The New York City Museum of Modern Art collection consist of almost 200,000 works, 81,000 of which are available online. 64780 of these avaible works are part of this ("unsupervised", i.e. metadata-less), high-quality dataset.

In [None]:
folder = '/home/fabian/datasets-live/moma/images' # Relative path
imgs = []
for root, dirs, files in os.walk(folder):
    for file in files:
        if file.endswith('.jpg'):
            imgs.append(f'{root}/{file}')
print(f'{len(imgs)} files found')
random_imgs = np.random.choice(imgs, 3)

for img in random_imgs:
    show_img(Image.open(img))

Screenshot of the source code in browser with relevant lines highlighted

## A questionable mega-dataset: ImageNet

- What is it: http://www.image-net.org/
- Download the ILSVRC2012 subset: http://www.image-net.org/challenges/LSVRC/2012/nonpub-downloads

## Scraping a dataset: MoMA example 

Some datasets are harder to scrape then others. The MoMA website is a particular easy example. Generally, the process is always the same: inspect the URL and source code of the website with regard to how it presents a single work/image file.
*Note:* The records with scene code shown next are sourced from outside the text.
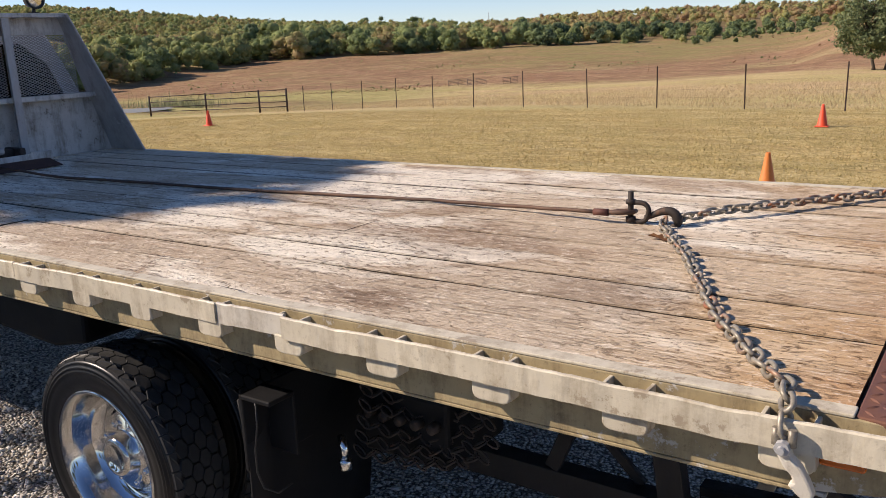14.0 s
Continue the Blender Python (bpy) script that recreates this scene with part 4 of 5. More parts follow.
def build_bed():
    bed = part_empty("flatbed", "wooden rollback bed with cream steel side rails")
    count = 12
    w = (FAR - NEAR) / count
    for k in range(count):
        cuts = [X0 - 0.03]
        if k in (1, 4, 7, 10):
            cuts.append(random.uniform(-1.6, 1.2))
        cuts.append(X1 - 0.004)
        for a, b in zip(cuts, cuts[1:]):
            y0, y1 = NEAR + k * w + 0.0035 + random.uniform(0, 0.003), NEAR + (k + 1) * w - 0.0035
            lift = random.uniform(-0.004, 0.003)
            bm = bmesh.new()
            nx = 12
            rows = []
            for i in range(nx + 1):
                x = a + 0.002 + (b - a - 0.004) * i / nx
                cup = random.uniform(-0.0015, 0.0015)
                zt = DECK_TOP + lift + cup
                rows.append([bm.verts.new(p) for p in ((x, y0, zt - 0.035), (x, y0, zt - 0.004), (x, y0 + 0.0025, zt - 0.0005), (x, (y0 + y1) / 2, zt), (x, y1 - 0.0025, zt - 0.0005), (x, y1, zt - 0.004), (x, y1, zt - 0.035))])
            for r, s in zip(rows, rows[1:]):
                for j in range(6):
                    bm.faces.new((r[j], s[j], s[j + 1], r[j + 1]))
            bm.faces.new(rows[0]), bm.faces.new(rows[-1][::-1])
            bmesh.ops.recalc_face_normals(bm, faces=bm.faces)
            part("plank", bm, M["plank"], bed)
    for near in (True, False):
        def yy(v):
            return v if near else mirror(v)
        # web of the side rail, rising to a wedge at the tail
        bm = bmesh.new()
        prism(bm, [(X0, 0.945), (2.26, 0.945), (2.36, 0.962), (X2 - 0.02, 1.065), (X2 - 0.02, 1.088), (X1, 1.097), (X0, 1.097)], yy(-0.0715), yy(-0.080), "y", 0.003)
        # darker paint than the rub rail: grime, plus the rail's shade put into the colour
        part("side_web", bm, M["grimy"], bed, "cream painted side channel, chipped and stained, coloured darker for the rail's shade")
        bm = bmesh.new()
        box(bm, X0, 2.28, yy(-0.0795), yy(-0.02), 0.936, 0.944, 0.002)
        part("lower_flange", bm, M["grimy"], bed)
        bm = bmesh.new()
        box(bm, X0, X1, yy(-0.081), yy(-0.040), 1.097, 1.104, 0.002)
        part("edge_strip", bm, M["cream"], bed)
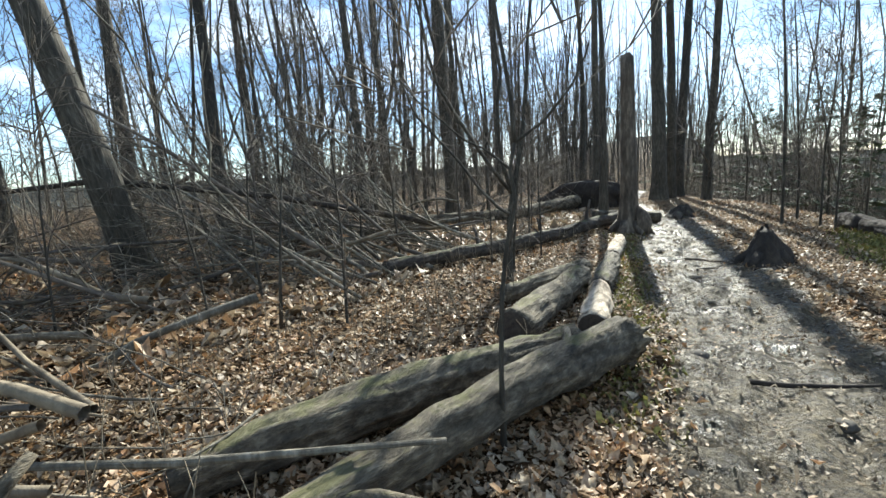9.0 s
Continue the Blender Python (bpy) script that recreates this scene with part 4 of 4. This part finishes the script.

Then automate the this process.

![](img/moma-back.jpg)

![](img/moma-front.jpg)

We need a directory to save the downloaded images.

In [42]:
DIRECTORY = 'moma'
TOTAL_PAGES = 1000000 # Unclear what the limit is, getting 404s/no images is "cheap" enough though to brute-force
if not os.path.exists(DIRECTORY): 
    os.makedirs(DIRECTORY)

A function to save an image file from a direct image URL, specific to the MoMA website. This version also has the option to save some metadata into a CSV file.

In [43]:
import csv   

def save(url, meta=None, meta_fn=None):
    data = requests.get(url).content
    name = url.split('?sha=')[-1] # SHA as name
    file = f'{DIRECTORY}/{name}.jpg'
    with open(file, 'wb') as f:
        f.write(data)
        
    if meta:
        meta.append(file) # Also write the name of the local file
        with open(meta_fn, 'a') as f:
            writer = csv.writer(f)
            writer.writerow(meta)

A function to process one page on the MoMA website.

In [48]:
def process_page(page):
    url = f'https://www.moma.org/collection/works/{page}'  
        
    response = requests.get(url)
    if response.status_code == 200: # If we get a positive response from the server...
        soup = BeautifulSoup(response.content, 'html.parser') # Parse the page

        # Find the image on the page
        imgs = soup.findAll('img', 'picture__img--focusable') # Find a specific class of the img tag
        
        # Find the metadata on the page
        # We know that it is the second 'meta' tag with the name 'stitle' that we want
        # We also know the format is 'author. work. year.' so we can split by '. '
        meta = soup.findAll('meta', {'name':'stitle'})
        content = meta[1].get('content').split('. ')
        
        if len(content) > 3:
            content = [content[0], content[1], content[2]+'. '+content[3]]
              
        if imgs:
            src = imgs[0].get('src') # Get the URL of the first found image
            save(f'https://www.moma.org{src}', meta=content, meta_fn='moma_meta.csv') # Save the image
            return True # Only return true if image was downloaded
        else:
            print(f'No image links on page {page}')
            return False
    else: 
        print(f'Response {response.status_code} for page {page}')
        return False

Start scraping!

In [None]:
# Every work has a unique page number, starting (for some reason) with 200000 - found by trial and error
n = 0
for page in tnrange(200000, TOTAL_PAGES):
    n += process_page(page) # Keep track of nr. of downloaded images
    if page % 20 == 0: # Print status every 20 pages
        print(f'{n} images downloaded so far...')

Please note that this process can be sped up massively by using multiple threads to download the images. An implementation is provided as a [Python script here](moma-scraper.py)

## <font color='red'>Exercises</font>

1. Find an online image dataset that interests you to scrape - it does not have to be gigantic, nor does it have to be high-quality. Start by looking at the page source to see if the scraping could be automated. Look for possible tags to find images. Finally, try to adapt the script above for your dataset.
2. How could we add some metadata to this process?